The Bible in a Year – 29 October

If this is your first viewing, please see my Introduction before reading this.

29 October. Matthew chapters 13-14

In the first of these chapters, Jesus uses several stories (parables) to try and explain what he called the “kingdom of heaven” – the new way of life with God that he came to bring.  Even his closest disciples did not understand these stories at first telling, so he had to explain the meaning of them.  The parables are intended to be mulled over by the hearer until they make sense in their own situation.  We are expected to ask ourselves, for example, “am I like the seed that is growing among thorns, letting the cares of the world choke the growth of God’s life in me?” (13:22) or “when the time of judgement comes, will I look more like a useful stalk of wheat or a useless weed in God’s kingdom? (12:40-43).

Not all the parables were about farming: others would have made sense to housewives, merchants or fishermen.   Jesus used as many ways as he could to explain his teaching to people from all walks of life.  Yet, in the last section of chapter 13, the very people who knew him best – his immediate family and other families in his home village of Nazareth – rejected him, for they thought they knew him too well.  Instead of being the famous preacher who walked into town one day and started to work miracles, he was to them just Joseph and Mary’s son, who had walked out on his family and now returned.  Unlike the prodigal son of one of his own parables, he was not welcomed back with open arms but with suspicion.

On top of that, in chapter 14 Jesus hears that his relative, the prophet John (“the Baptist”), had been killed by King Herod who now feared that Jesus was the same prophet come back to life.  Clearly Herod had not been paying attention, for John had baptised Jesus, and their approaches to proclaiming the Kingdom of Heaven were quite different.    So it is not surprising that Jesus went away by himself, badly in need of solitude to deal with this bereavement, the rejection by his own neighbours and the implied threat to his life.  Yet that is just when he found himself surrounded by crowds desperate for more of his teaching.  Their physical need for food prompted perhaps Jesus’ best known miracle, the feeding of five thousand men and their families with a small quantity of bread and fish.  Other people’s needs always came first for him, however great his own.  Only with that attitude, made possible by the Spirit of God within him, could he face the ultimate test of the Cross.

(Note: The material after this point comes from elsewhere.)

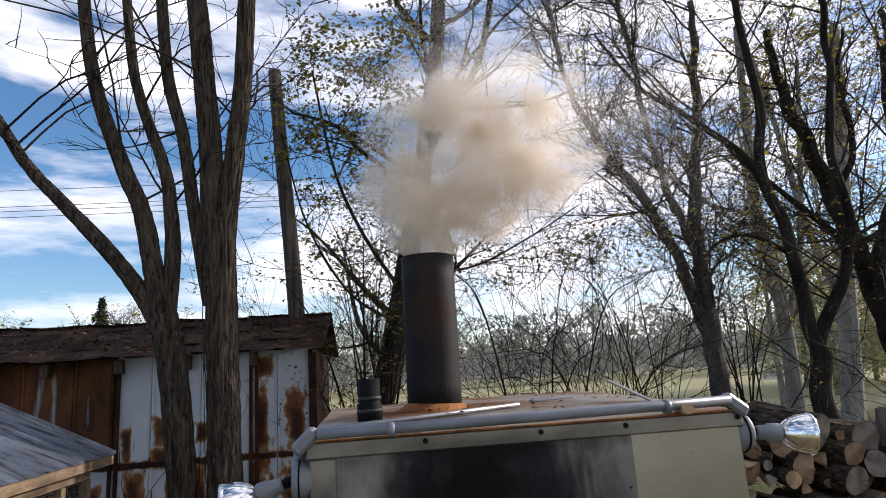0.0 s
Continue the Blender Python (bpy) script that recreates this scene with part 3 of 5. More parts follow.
    tube("lever_pivot", [(0.285, -0.06, 1.09), (0.285, 0.03, 1.09)], 0.012, M["iron"], f, 10)
    # crosspiece and ash door
    part("crosspiece", box(-0.532, 0.272, -0.002, 0.05, 0.862, 0.985, 0.004), M["smudged"], f, "soot-marked steel crosspiece between the doors")
    part("lower_plate", box(-0.53, 0.275, 0.036, 0.048, 0.22, 0.86), M["lower_dark"], f)
    ash = part("ash_door", box(-0.285, 0.115, -0.014, 0.036, 0.34, 0.825, 0.012, segs=2), M["lower"], f, "heat-browned ash door")
    for z0 in (0.745, 0.42):
        part("hinge_bar", box(-0.34, -0.17, -0.034, -0.014, z0, z0 + 0.018, 0.003), M["bar_steel"], ash)
    part("hinge_plate", box(-0.325, -0.262, -0.026, -0.0145, 0.38, 0.80, 0.004), M["hinge_rust"], ash, "rusty scaled hinge plate")
    for z0 in (0.70, 0.56, 0.44):
        tube("hinge_knuckle", [(-0.318, -0.03, z0), (-0.318, -0.03, z0 + 0.075)], 0.013, M["hinge_rust"], ash, 12)
    part("ash_handle", box(0.055, 0.075, -0.06, -0.048, 0.48, 0.70, 0.003), M["bar_steel"], ash)
    part("ash_handle_foot", box(0.055, 0.075, -0.05, -0.012, 0.685, 0.70, 0.002), M["bar_steel"], ash)
    lever = box(-0.045, 0.052, -0.008, 0.008, -0.014, 0.014, 0.003, m=pose(0.145, -0.055, 0.672, 0, -9, 0))
    box(-0.125, 0.125, -0.008, 0.008, -0.014, 0.014, 0.003, bm=lever, m=pose(0.312, -0.056, 0.665, 0, 6, 0))
    lever = part("ash_lever", lever, M["bar_steel"], f, "flat steel ash-door lever bent near its pivot")
    tube("lever_bolt", [(0.20, -0.076, 0.672), (0.20, -0.02, 0.672)], 0.009, M["clamp"], lever, 10)
    tube("lever_knob", [(0.212, -0.078, 0.648), (0.212, -0.074, 0.648), (0.212, -0.062, 0.648)], [0.006, 0.010, 0.010], M["clamp"], lever, 12)
    part("lever_stop", box(0.13, 0.165, -0.03, 0.04, 0.60, 0.68, 0.006), M["iron"], f)
    crust = bmesh.new()
    lumps = random.Random(15)
    for _ in range(70):
        x, r = lumps.uniform(-0.30, 0.115), lumps.uniform(0.004, 0.012)
        ball = bmesh.ops.create_icosphere(crust, subdivisions=1, radius=r)["verts"]
        for q in ball:
            q.co = Vector((q.co.x * 1.6, q.co.y, q.co.z * 0.7)) * lumps.uniform(0.75, 1.2) + Vector((x, lumps.uniform(-0.012, -0.008), 0.834 + r * 0.3))
    box(-0.30, 0.12, -0.02, 0.03, 0.828, 0.838, 0.004, bm=crust)
    part("ash_ledge", crust, M["black"], f, "crust of ash over the ash door")
    tube("draught_rod", smooth_line([(-0.345, -0.012, 0.955), (-0.345, -0.025, 0.85), (-0.335, -0.03, 0.6), (-0.33, -0.03, 0.35)]), 0.007, M["iron"], f, 8)
    # stack
    stack = tube("smoke_pipe", [(-0.208 + 0.0005 * k, 0.62, 2.03 + 0.0985 * k) for k in range(0, 7)], 0.1015, M["stack"], f, 40, "blackened steel smoke stack")
    stack.data.polygons[len(stack.data.polygons) - 1].use_smooth = False
    tube("stack_mouth", [(-0.205, 0.62, 2.57), (-0.205, 0.62, 2.6225)], 0.092, M["black"], stack, 32)
    tube("stack_flange", [(-0.207, 0.62, 2.028), (-0.206, 0.62, 2.05), (-0.205, 0.62, 2.068)], [0.17, 0.128, 0.104], M["rust"], stack, 32, "rusted flashing cone")
    # overflow vent
    vent = tube("vent_pipe", [(-0.448, 0.40, 2.03), (-0.448, 0.40, 2.085), (-0.448, 0.40, 2.09), (-0.448, 0.40, 2.17)], [0.042, 0.042, 0.036, 0.036], M["rubber"], f, 24, "black rubber vent coupling")
    for z in (2.10, 2.06):
        tube("hose_clamp", [(-0.448, 0.40, z), (-0.448, 0.40, z + 0.012)], 0.0435 if z < 2.08 else 0.039, M["iron"], vent, 24)
    # worn labels
    part("warning_label", box(0.315, 0.40, -0.0035, 0.0, 1.44, 1.505), M["label_worn"], f, "worn pale sticker, unreadable")
    part("warning_label", box(0.278, 0.398, -0.0035, 0.0, 1.225, 1.305), M["label_worn"], f, "peeling dark sticker, unreadable")
    return f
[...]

Going back to Jesus’ family, perhaps the experience of meeting the needs of the crowds with both words and food persuaded him that his ministry to others was more important than his family, for at the end of this chapter he declares in response to the statement that they are wanting to see him, “Whoever does the will of my Father in heaven is my brother and sister and mother.”  From that declaration we get the idea that all of us who put our trust in Jesus can call ourselves sisters and brothers – not only of each other, but of Jesus the Son of God, thereby claiming the status of children of God for ourselves.  But it is only Jesus’ self-sacrifice that makes that possible.